Given problem: Copy, character for character, the lines running from the one with "ob[key] = value" to the one with "q.make_compatible(carried.rotation_quaternion)", ends included. Leave out every other line.

Recorded information:
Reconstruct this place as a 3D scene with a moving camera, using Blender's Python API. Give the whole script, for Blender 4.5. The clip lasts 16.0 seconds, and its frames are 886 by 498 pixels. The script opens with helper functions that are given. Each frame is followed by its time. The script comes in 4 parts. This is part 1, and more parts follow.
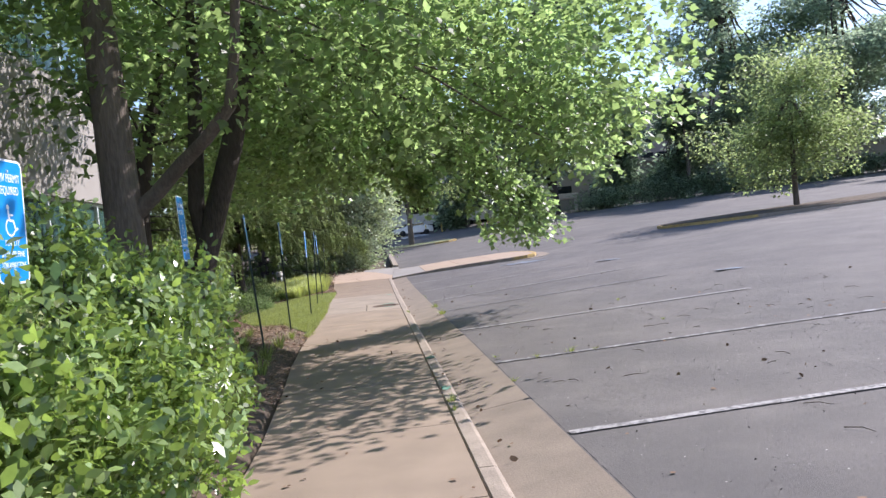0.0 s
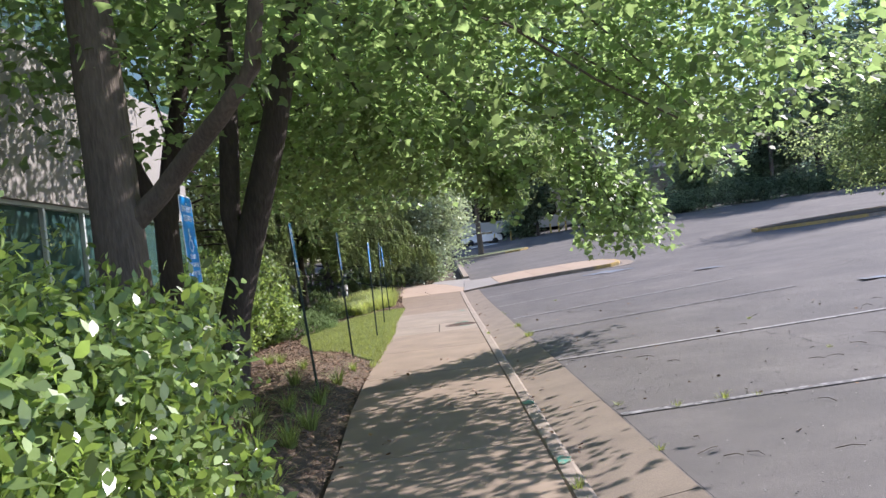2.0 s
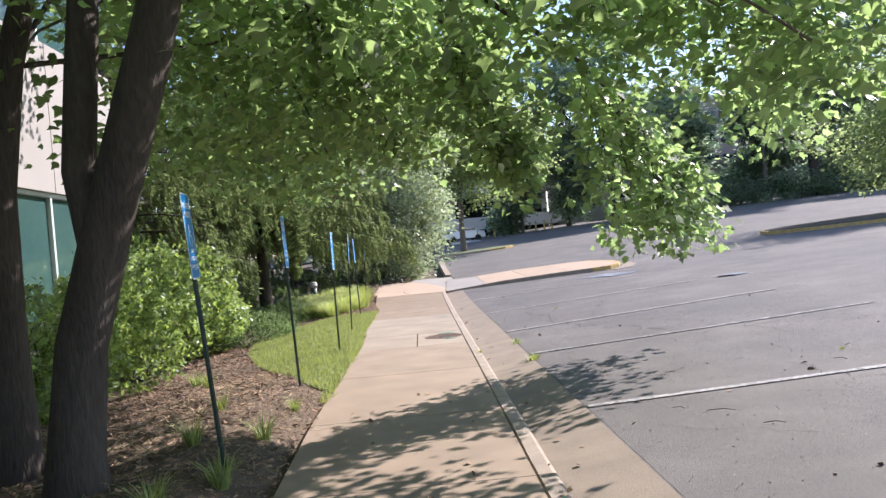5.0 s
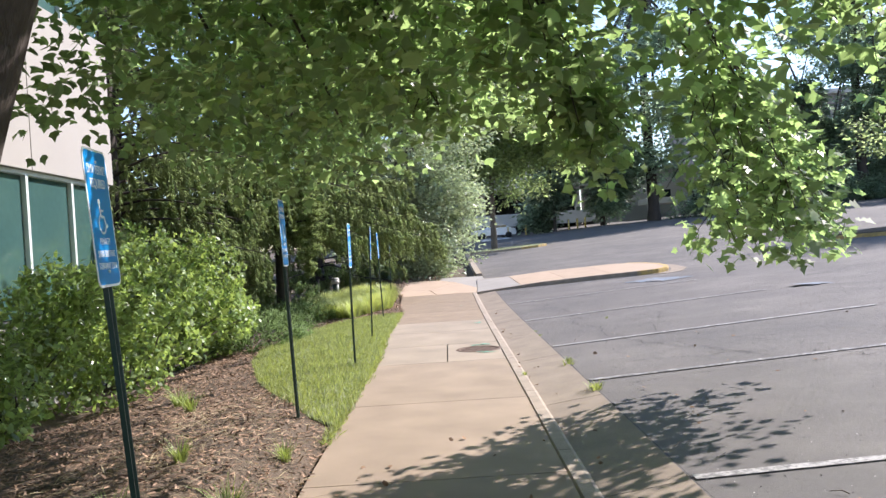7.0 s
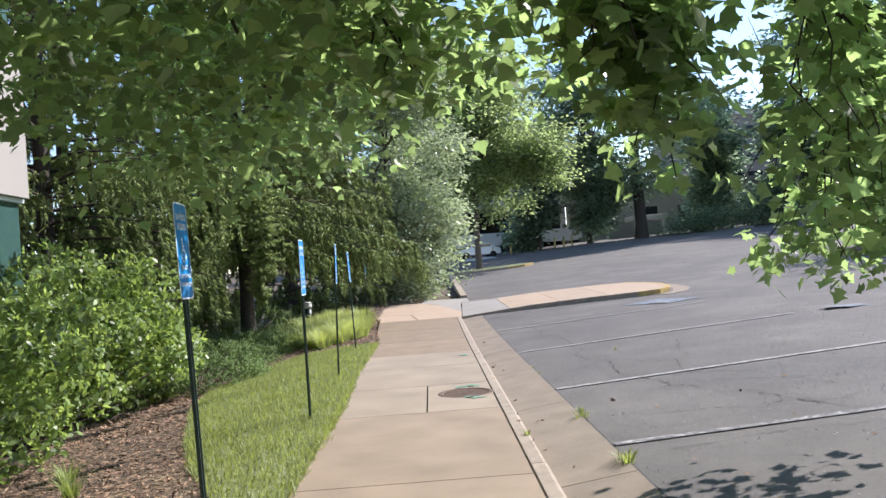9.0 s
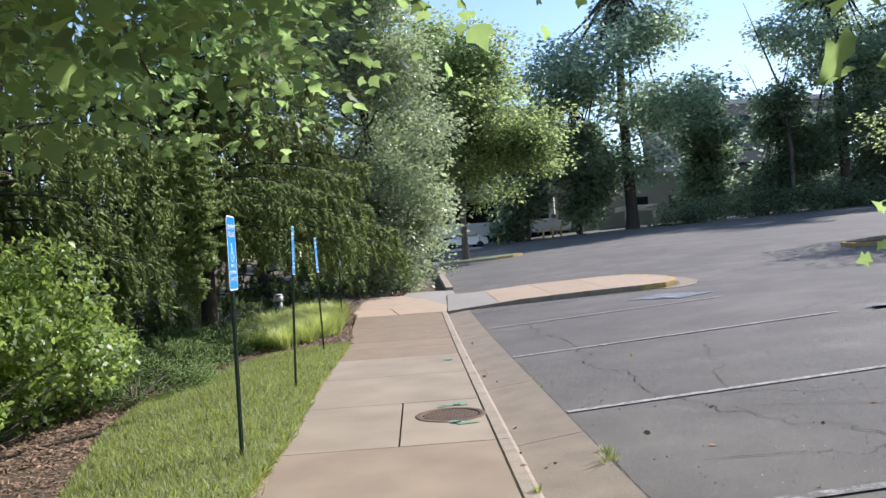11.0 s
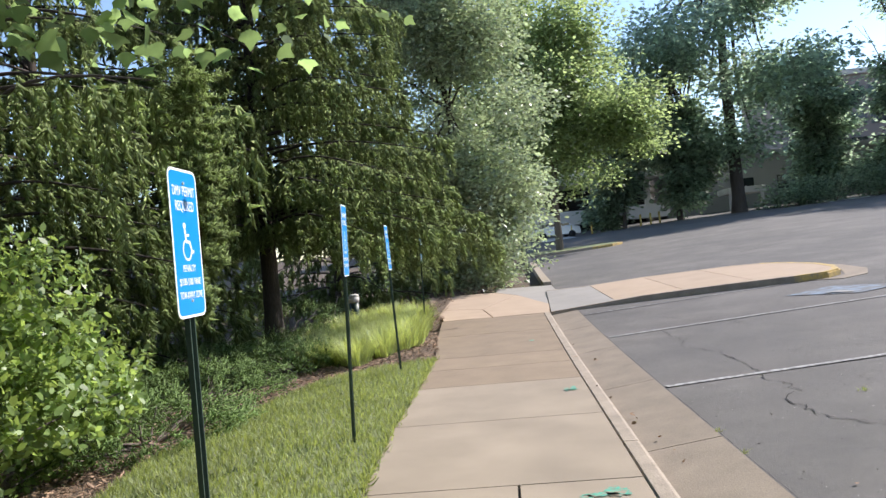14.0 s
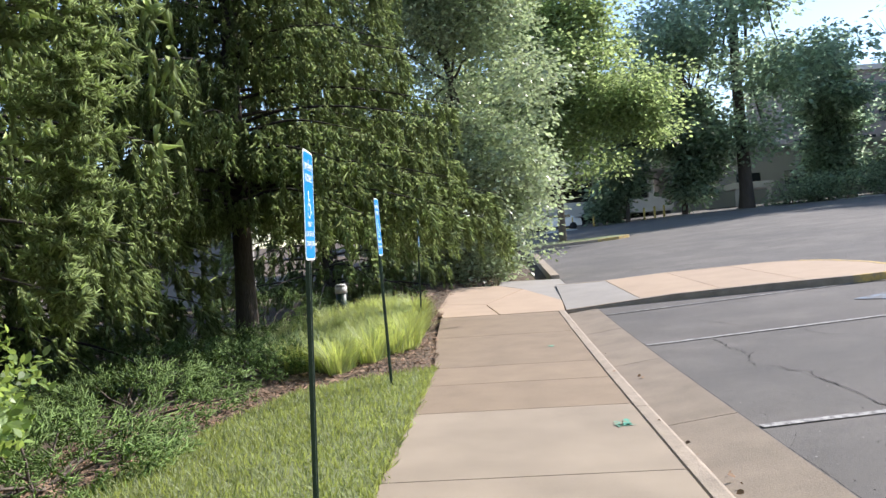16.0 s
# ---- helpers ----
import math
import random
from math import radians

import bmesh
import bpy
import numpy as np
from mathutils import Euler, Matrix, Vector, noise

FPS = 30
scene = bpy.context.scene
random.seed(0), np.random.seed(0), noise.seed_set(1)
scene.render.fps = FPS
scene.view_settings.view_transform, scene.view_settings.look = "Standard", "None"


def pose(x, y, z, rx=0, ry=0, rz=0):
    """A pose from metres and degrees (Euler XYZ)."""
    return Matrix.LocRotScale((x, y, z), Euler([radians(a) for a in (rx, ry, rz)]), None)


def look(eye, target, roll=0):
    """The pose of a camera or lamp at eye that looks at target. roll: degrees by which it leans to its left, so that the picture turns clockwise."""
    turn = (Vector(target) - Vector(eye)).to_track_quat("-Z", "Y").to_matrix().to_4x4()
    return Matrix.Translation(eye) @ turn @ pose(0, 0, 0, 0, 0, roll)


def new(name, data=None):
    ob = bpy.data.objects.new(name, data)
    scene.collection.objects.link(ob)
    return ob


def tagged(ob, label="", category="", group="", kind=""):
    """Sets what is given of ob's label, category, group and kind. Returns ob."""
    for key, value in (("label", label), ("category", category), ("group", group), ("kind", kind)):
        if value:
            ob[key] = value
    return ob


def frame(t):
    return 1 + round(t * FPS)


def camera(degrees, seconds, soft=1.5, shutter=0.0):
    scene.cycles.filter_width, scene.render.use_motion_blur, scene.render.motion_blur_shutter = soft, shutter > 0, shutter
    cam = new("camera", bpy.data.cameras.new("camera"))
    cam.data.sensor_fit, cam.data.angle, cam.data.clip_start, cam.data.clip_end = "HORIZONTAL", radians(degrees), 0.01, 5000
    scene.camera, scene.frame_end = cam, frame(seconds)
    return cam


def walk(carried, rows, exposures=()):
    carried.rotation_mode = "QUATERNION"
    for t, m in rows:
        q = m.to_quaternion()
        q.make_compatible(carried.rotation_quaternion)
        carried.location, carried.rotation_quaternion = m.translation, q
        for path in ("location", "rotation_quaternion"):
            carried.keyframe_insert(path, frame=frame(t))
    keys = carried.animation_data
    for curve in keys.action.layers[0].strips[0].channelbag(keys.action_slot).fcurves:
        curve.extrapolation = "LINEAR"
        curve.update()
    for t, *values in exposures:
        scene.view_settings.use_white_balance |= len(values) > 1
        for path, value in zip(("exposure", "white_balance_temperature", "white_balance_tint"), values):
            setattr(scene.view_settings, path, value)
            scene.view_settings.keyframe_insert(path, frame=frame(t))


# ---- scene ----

Response to this exercise:
            ob[key] = value
    return ob


def frame(t):
    return 1 + round(t * FPS)


def camera(degrees, seconds, soft=1.5, shutter=0.0):
    scene.cycles.filter_width, scene.render.use_motion_blur, scene.render.motion_blur_shutter = soft, shutter > 0, shutter
    cam = new("camera", bpy.data.cameras.new("camera"))
    cam.data.sensor_fit, cam.data.angle, cam.data.clip_start, cam.data.clip_end = "HORIZONTAL", radians(degrees), 0.01, 5000
    scene.camera, scene.frame_end = cam, frame(seconds)
    return cam


def walk(carried, rows, exposures=()):
    carried.rotation_mode = "QUATERNION"
    for t, m in rows:
        q = m.to_quaternion()
        q.make_compatible(carried.rotation_quaternion)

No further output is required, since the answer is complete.